For the listing that follows, give again exactly the lines from the one with "# ---- helpers" to the one with "for t, *values", including both.

## START

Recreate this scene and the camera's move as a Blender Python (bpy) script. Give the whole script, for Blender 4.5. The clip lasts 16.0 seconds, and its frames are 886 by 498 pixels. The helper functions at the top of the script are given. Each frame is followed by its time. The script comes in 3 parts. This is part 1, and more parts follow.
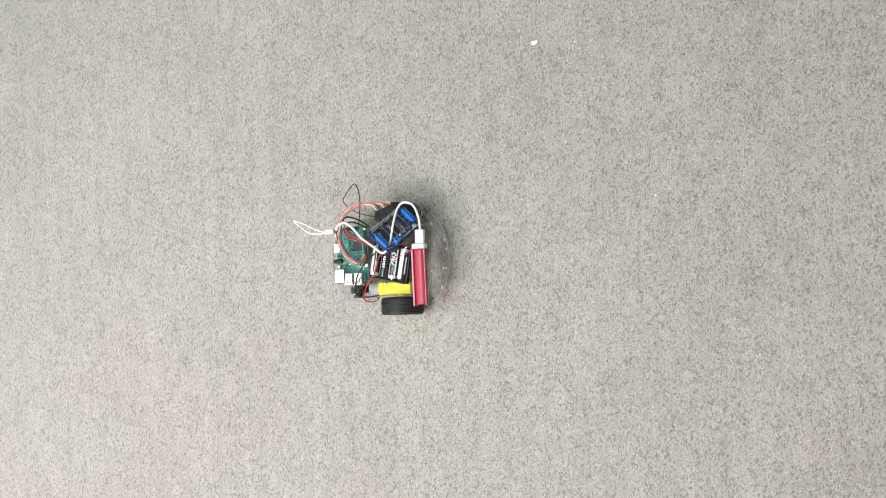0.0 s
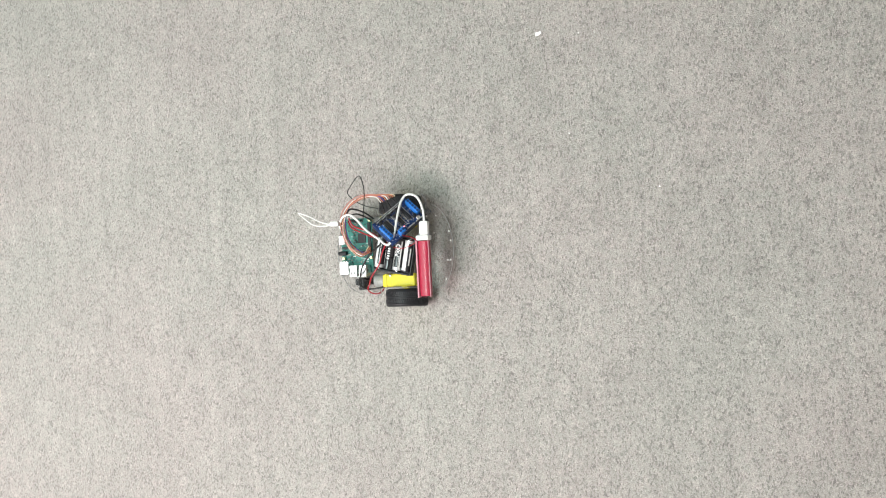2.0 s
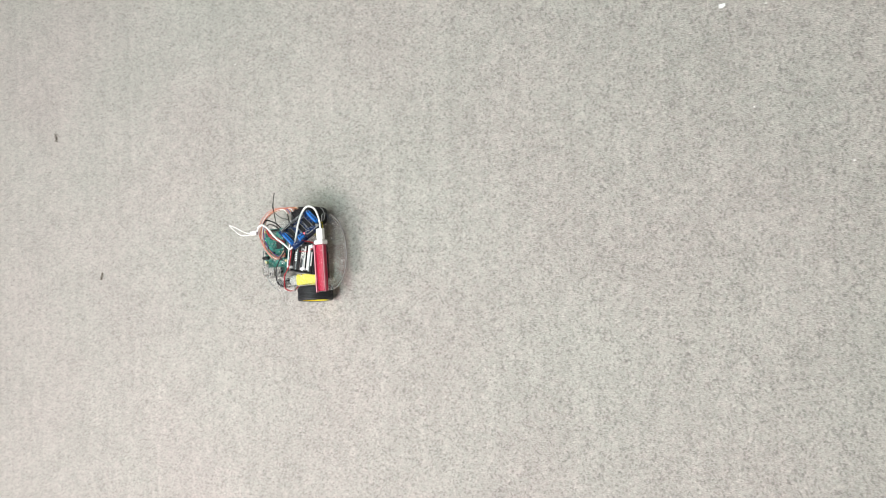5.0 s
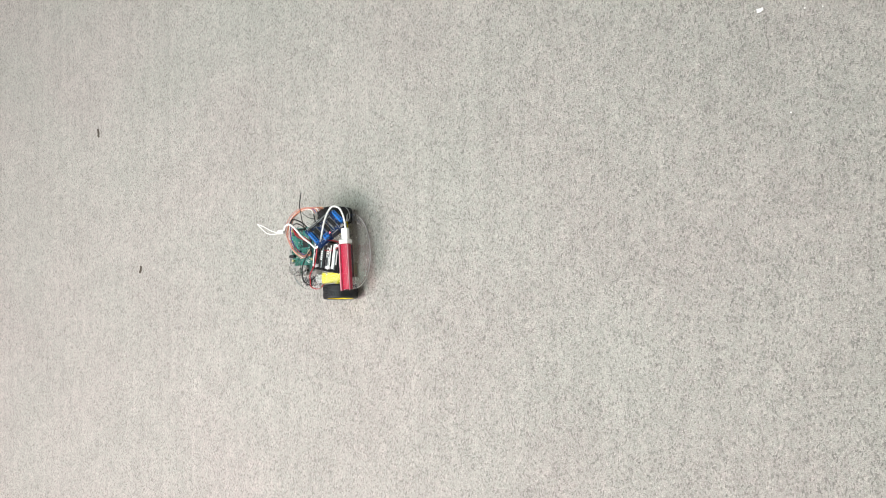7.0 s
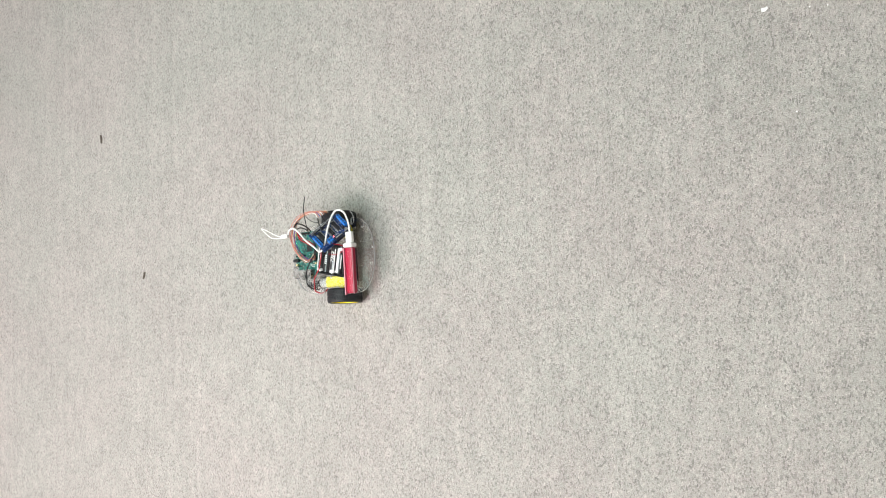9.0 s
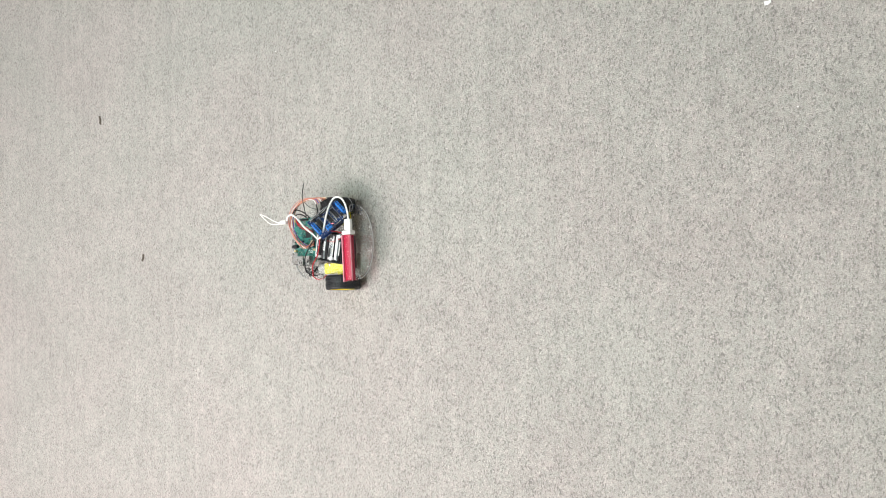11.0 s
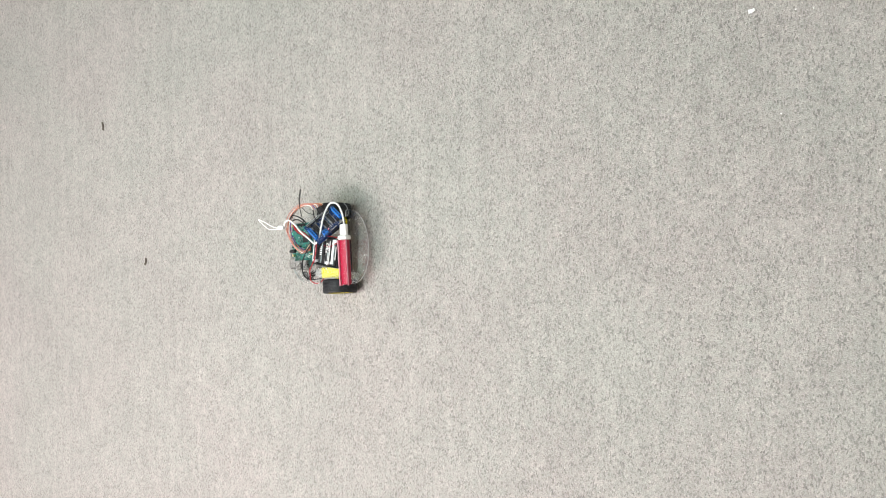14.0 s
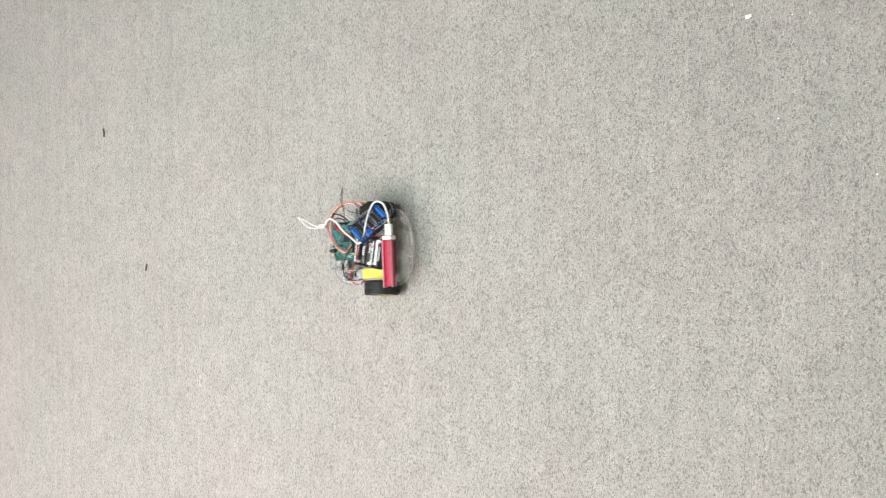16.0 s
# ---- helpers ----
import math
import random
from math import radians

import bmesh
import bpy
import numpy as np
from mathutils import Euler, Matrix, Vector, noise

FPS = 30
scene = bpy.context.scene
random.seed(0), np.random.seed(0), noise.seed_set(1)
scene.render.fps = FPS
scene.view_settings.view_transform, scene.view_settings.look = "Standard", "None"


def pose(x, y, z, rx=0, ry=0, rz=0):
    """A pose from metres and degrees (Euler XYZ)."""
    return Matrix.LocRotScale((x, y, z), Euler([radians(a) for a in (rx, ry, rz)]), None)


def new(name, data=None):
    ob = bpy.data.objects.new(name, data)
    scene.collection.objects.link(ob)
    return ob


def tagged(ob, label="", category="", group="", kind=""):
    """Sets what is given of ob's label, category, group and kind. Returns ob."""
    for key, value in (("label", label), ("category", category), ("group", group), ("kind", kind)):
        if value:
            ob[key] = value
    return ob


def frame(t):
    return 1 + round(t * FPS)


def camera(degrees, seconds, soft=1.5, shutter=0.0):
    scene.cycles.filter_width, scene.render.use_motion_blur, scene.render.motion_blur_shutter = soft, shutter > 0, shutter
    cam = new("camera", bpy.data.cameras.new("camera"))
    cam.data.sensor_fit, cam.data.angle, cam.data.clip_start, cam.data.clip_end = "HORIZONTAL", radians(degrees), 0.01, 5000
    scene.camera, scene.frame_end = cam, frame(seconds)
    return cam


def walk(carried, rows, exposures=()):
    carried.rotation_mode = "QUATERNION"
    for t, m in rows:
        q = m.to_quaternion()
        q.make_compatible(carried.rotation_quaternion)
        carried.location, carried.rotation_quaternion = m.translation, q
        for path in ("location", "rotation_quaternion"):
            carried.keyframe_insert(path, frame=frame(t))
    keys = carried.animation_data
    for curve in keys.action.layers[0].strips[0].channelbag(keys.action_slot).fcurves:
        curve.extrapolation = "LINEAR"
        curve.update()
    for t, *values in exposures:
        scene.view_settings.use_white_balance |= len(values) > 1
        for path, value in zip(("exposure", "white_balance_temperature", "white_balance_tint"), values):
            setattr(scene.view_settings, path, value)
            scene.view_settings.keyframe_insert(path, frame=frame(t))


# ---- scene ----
cam = camera(54.7, 16.0, 1.0, 0.45)
walk(cam, [
    (0.0, pose(0.5648, 0.0629, 1.2540, 0.37, 20.96, -2.94)),
    (0.5, pose(0.5692, 0.0630, 1.2566, 0.15, 21.19, -2.86)),
    (1.0, pose(0.5709, 0.0611, 1.2562, 0.03, 21.41, -2.85)),
    (1.5, pose(0.5676, 0.0592, 1.2565, -0.03, 21.31, -2.91)),
    (2.0, pose(0.5679, 0.0616, 1.2555, -0.22, 21.35, -3.16)),
    (2.5, pose(0.5675, 0.0595, 1.2556, -0.40, 21.36, -3.10)),
    (3.0, pose(0.5742, 0.0592, 1.2525, -0.40, 21.56, -2.98)),
    (3.5, pose(0.5731, 0.0564, 1.2577, -0.25, 22.11, -2.71)),
    (3.7, pose(0.5650, 0.0464, 1.2641, -0.05, 23.43, -2.57)),
    (4.0, pose(0.5523, 0.0307, 1.2741, 0.26, 25.51, -2.33)),
    (4.5, pose(0.5292, 0.0147, 1.2831, 0.74, 29.10, -2.41)),
    (4.8, pose(0.5205, 0.0119, 1.2859, 0.91, 29.76, -2.14)),
    (5.0, pose(0.5135, 0.0096, 1.2882, 1.05, 30.29, -1.92)),
    (5.2, pose(0.5146, 0.0099, 1.2916, 1.44, 31.82, -1.24)),
    (7.5, pose(0.5210, 0.0202, 1.2978, 1.21, 32.54, -0.82)),
    (8.0, pose(0.5208, 0.0121, 1.2986, 1.45, 32.63, -1.08)),
    (8.5, pose(0.5167, 0.0070, 1.2965, 1.55, 32.69, -1.43)),
    (9.0, pose(0.5138, 0.0138, 1.2952, 1.40, 32.63, -1.30)),
    (11.5, pose(0.5208, 0.0412, 1.2943, 0.04, 32.65, -0.51)),
    (12.0, pose(0.5263, 0.0464, 1.2944, -0.05, 32.77, -0.60)),
    (12.5, pose(0.5350, 0.0510, 1.2961, -0.33, 32.90, -0.72)),
    (13.0, pose(0.5455, 0.0527, 1.2966, -0.18, 32.85, -0.78)),
    (13.5, pose(0.5529, 0.0536, 1.2987, -0.26, 33.10, -0.78)),
    (14.0, pose(0.5561, 0.0538, 1.3003, -0.41, 33.30, -0.97)),
    (14.5, pose(0.5574, 0.0528, 1.3008, -0.17, 33.23, -0.94)),
    (15.0, pose(0.5584, 0.0511, 1.2990, -0.01, 33.16, -0.82)),
    (15.5, pose(0.5582, 0.0509, 1.3009, 0.03, 33.19, -0.91)),
    (16.0, pose(0.5623, 0.0512, 1.3008, -0.01, 33.42, -1.05)),
], exposures=[(0.0, 0.0), (4.1, 0.0), (4.5, -0.09), (4.9, 0.0), (16.0, 0.0)])

# ---- light: an unseen office ceiling with fluorescent troffers placed to fit the brightness ----
world = bpy.data.worlds.new("world")
scene.world = world
world.use_nodes = True
world.node_tree.nodes["Background"].inputs[0].default_value = (0.5, 0.5, 0.5, 1)
world.node_tree.nodes["Background"].inputs[1].default_value = 0.05

CEILING = 2.7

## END

ANSWER TO THIS EXERCISE:
# ---- helpers ----
import math
import random
from math import radians

import bmesh
import bpy
import numpy as np
from mathutils import Euler, Matrix, Vector, noise

FPS = 30
scene = bpy.context.scene
random.seed(0), np.random.seed(0), noise.seed_set(1)
scene.render.fps = FPS
scene.view_settings.view_transform, scene.view_settings.look = "Standard", "None"


def pose(x, y, z, rx=0, ry=0, rz=0):
    """A pose from metres and degrees (Euler XYZ)."""
    return Matrix.LocRotScale((x, y, z), Euler([radians(a) for a in (rx, ry, rz)]), None)


def new(name, data=None):
    ob = bpy.data.objects.new(name, data)
    scene.collection.objects.link(ob)
    return ob


def tagged(ob, label="", category="", group="", kind=""):
    """Sets what is given of ob's label, category, group and kind. Returns ob."""
    for key, value in (("label", label), ("category", category), ("group", group), ("kind", kind)):
        if value:
            ob[key] = value
    return ob


def frame(t):
    return 1 + round(t * FPS)


def camera(degrees, seconds, soft=1.5, shutter=0.0):
    scene.cycles.filter_width, scene.render.use_motion_blur, scene.render.motion_blur_shutter = soft, shutter > 0, shutter
    cam = new("camera", bpy.data.cameras.new("camera"))
    cam.data.sensor_fit, cam.data.angle, cam.data.clip_start, cam.data.clip_end = "HORIZONTAL", radians(degrees), 0.01, 5000
    scene.camera, scene.frame_end = cam, frame(seconds)
    return cam


def walk(carried, rows, exposures=()):
    carried.rotation_mode = "QUATERNION"
    for t, m in rows:
        q = m.to_quaternion()
        q.make_compatible(carried.rotation_quaternion)
        carried.location, carried.rotation_quaternion = m.translation, q
        for path in ("location", "rotation_quaternion"):
            carried.keyframe_insert(path, frame=frame(t))
    keys = carried.animation_data
    for curve in keys.action.layers[0].strips[0].channelbag(keys.action_slot).fcurves:
        curve.extrapolation = "LINEAR"
        curve.update()
    for t, *values in exposures:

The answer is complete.